Give an exact copy of every line, leaving images out.

•••

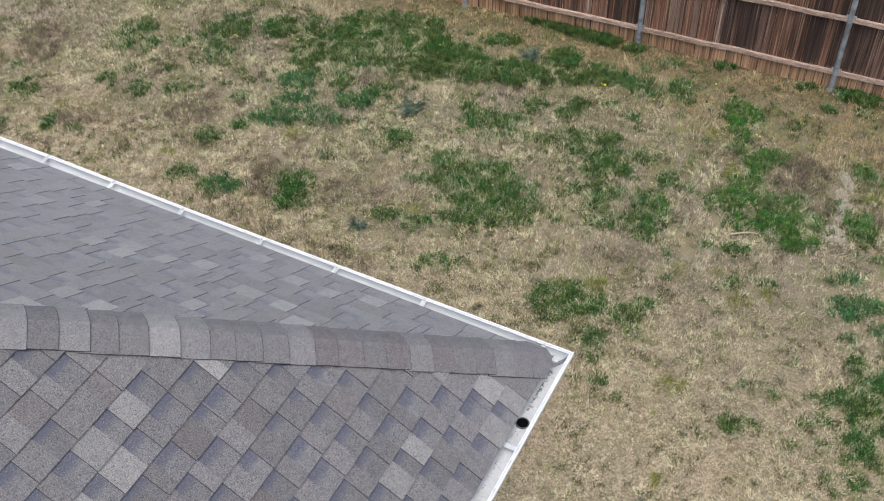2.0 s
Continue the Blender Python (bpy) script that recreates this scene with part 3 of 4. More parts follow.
def ring(cx, cy, z0, r_in, r_out, h, sides=24):
    v, f = [], []
    for i in range(sides):
        a = 2 * math.pi * i / sides
        for r, z in ((r_in, z0 - 0.03), (r_in, z0 + h), (r_out, z0 + h * 0.8), (r_out + 0.002, z0)):
            v.append((cx + r * math.cos(a), cy + r * math.sin(a), z))
    for i in range(sides):
        j = (i + 1) % sides
        f += [(i * 4 + q, j * 4 + q, j * 4 + q + 1, i * 4 + q + 1) for q in range(3)]
    return v, f


OX, OY = -0.0671, -0.5121
outlet = child("outlet", mesh_of("outlet", *ring(OX, OY, LIP + FLOOR + 0.001, 0.030, 0.036, 0.004), [RIM], smooth=True), gutter, "round dirty-rimmed outlet hole")
# the floor has no hole: a black disc paints the darkness of the drain
v, f = tube([(OX, OY, LIP + FLOOR + 0.003), (OX, OY, LIP + FLOOR + 0.0005)], [0.0305, 0.0305], 24)
child("drain_mouth", mesh_of("drain_mouth", v, f, [BLACK]), outlet, "black disc painted as the dark of the drain opening")


def ribbon(name, points, width, m, seed, crumple=0.006):
    """A crumpled smear of sealant along points."""
    r = random.Random(seed)
    verts, faces = [], []
    pts = [Vector(p) for p in points]
    steps = 14
    for i in range(steps + 1):
        t = i / steps * (len(pts) - 1)
        j = min(int(t), len(pts) - 2)
        p = pts[j].lerp(pts[j + 1], t - j)
        d = (pts[j + 1] - pts[j]).normalized()
        side = Vector((-d.y, d.x, 0)).normalized()
        for q in (-1, -0.35, 0.35, 1):
            wv = width * (0.7 + 0.5 * r.random()) * (1 - 0.55 * abs(i / steps - 0.5) * 2)
            verts.append(p + side * q * wv + Vector((0, 0, 0.004 * (1 - q * q) + r.uniform(-1, 1) * crumple * 0.5)))
    for i in range(steps):
        for q in range(3):
            a = i * 4 + q
            faces.append((a, a + 1, a + 5, a + 4))
    me = mesh_of(name, verts, faces, [m], smooth=True)
    bm = bmesh.new()
    bm.from_mesh(me)
    bmesh.ops.solidify(bm, geom=bm.faces[:], thickness=0.004)
    bm.to_mesh(me)
    bm.free()
    return me


child("sealant", ribbon("sealant", [(-0.020, -0.022, LIP - 0.022), (-0.042, -0.050, LIP - 0.040), (-0.070, -0.092, LIP - 0.041), (-0.094, -0.130, LIP - 0.038)], 0.009, SEAL, 3, 0.005), gutter, "smeared grey sealant in the mitred corner")
child("sealant", ribbon("sealant", [(-0.090, -0.080, LIP - 0.036), (-0.072, -0.076, LIP - 0.026), (-0.060, -0.070, LIP - 0.034)], 0.006, SEAL_PALE, 4), gutter, "curl of white sealant")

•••

**OUTPUT BELOW:**
2.0 s
Continue the Blender Python (bpy) script that recreates this scene with part 3 of 4. More parts follow.
def ring(cx, cy, z0, r_in, r_out, h, sides=24):
    v, f = [], []
    for i in range(sides):
        a = 2 * math.pi * i / sides
        for r, z in ((r_in, z0 - 0.03), (r_in, z0 + h), (r_out, z0 + h * 0.8), (r_out + 0.002, z0)):
            v.append((cx + r * math.cos(a), cy + r * math.sin(a), z))
    for i in range(sides):
        j = (i + 1) % sides
        f += [(i * 4 + q, j * 4 + q, j * 4 + q + 1, i * 4 + q + 1) for q in range(3)]
    return v, f


OX, OY = -0.0671, -0.5121
outlet = child("outlet", mesh_of("outlet", *ring(OX, OY, LIP + FLOOR + 0.001, 0.030, 0.036, 0.004), [RIM], smooth=True), gutter, "round dirty-rimmed outlet hole")
# the floor has no hole: a black disc paints the darkness of the drain
v, f = tube([(OX, OY, LIP + FLOOR + 0.003), (OX, OY, LIP + FLOOR + 0.0005)], [0.0305, 0.0305], 24)
child("drain_mouth", mesh_of("drain_mouth", v, f, [BLACK]), outlet, "black disc painted as the dark of the drain opening")


def ribbon(name, points, width, m, seed, crumple=0.006):
    """A crumpled smear of sealant along points."""
    r = random.Random(seed)
    verts, faces = [], []
    pts = [Vector(p) for p in points]
    steps = 14
    for i in range(steps + 1):
        t = i / steps * (len(pts) - 1)
        j = min(int(t), len(pts) - 2)
        p = pts[j].lerp(pts[j + 1], t - j)
        d = (pts[j + 1] - pts[j]).normalized()
        side = Vector((-d.y, d.x, 0)).normalized()
        for q in (-1, -0.35, 0.35, 1):
            wv = width * (0.7 + 0.5 * r.random()) * (1 - 0.55 * abs(i / steps - 0.5) * 2)
            verts.append(p + side * q * wv + Vector((0, 0, 0.004 * (1 - q * q) + r.uniform(-1, 1) * crumple * 0.5)))
    for i in range(steps):
        for q in range(3):
            a = i * 4 + q
            faces.append((a, a + 1, a + 5, a + 4))
    me = mesh_of(name, verts, faces, [m], smooth=True)
    bm = bmesh.new()
    bm.from_mesh(me)
    bmesh.ops.solidify(bm, geom=bm.faces[:], thickness=0.004)
    bm.to_mesh(me)
    bm.free()
    return me


child("sealant", ribbon("sealant", [(-0.020, -0.022, LIP - 0.022), (-0.042, -0.050, LIP - 0.040), (-0.070, -0.092, LIP - 0.041), (-0.094, -0.130, LIP - 0.038)], 0.009, SEAL, 3, 0.005), gutter, "smeared grey sealant in the mitred corner")
child("sealant", ribbon("sealant", [(-0.090, -0.080, LIP - 0.036), (-0.072, -0.076, LIP - 0.026), (-0.060, -0.070, LIP - 0.034)], 0.006, SEAL_PALE, 4), gutter, "curl of white sealant")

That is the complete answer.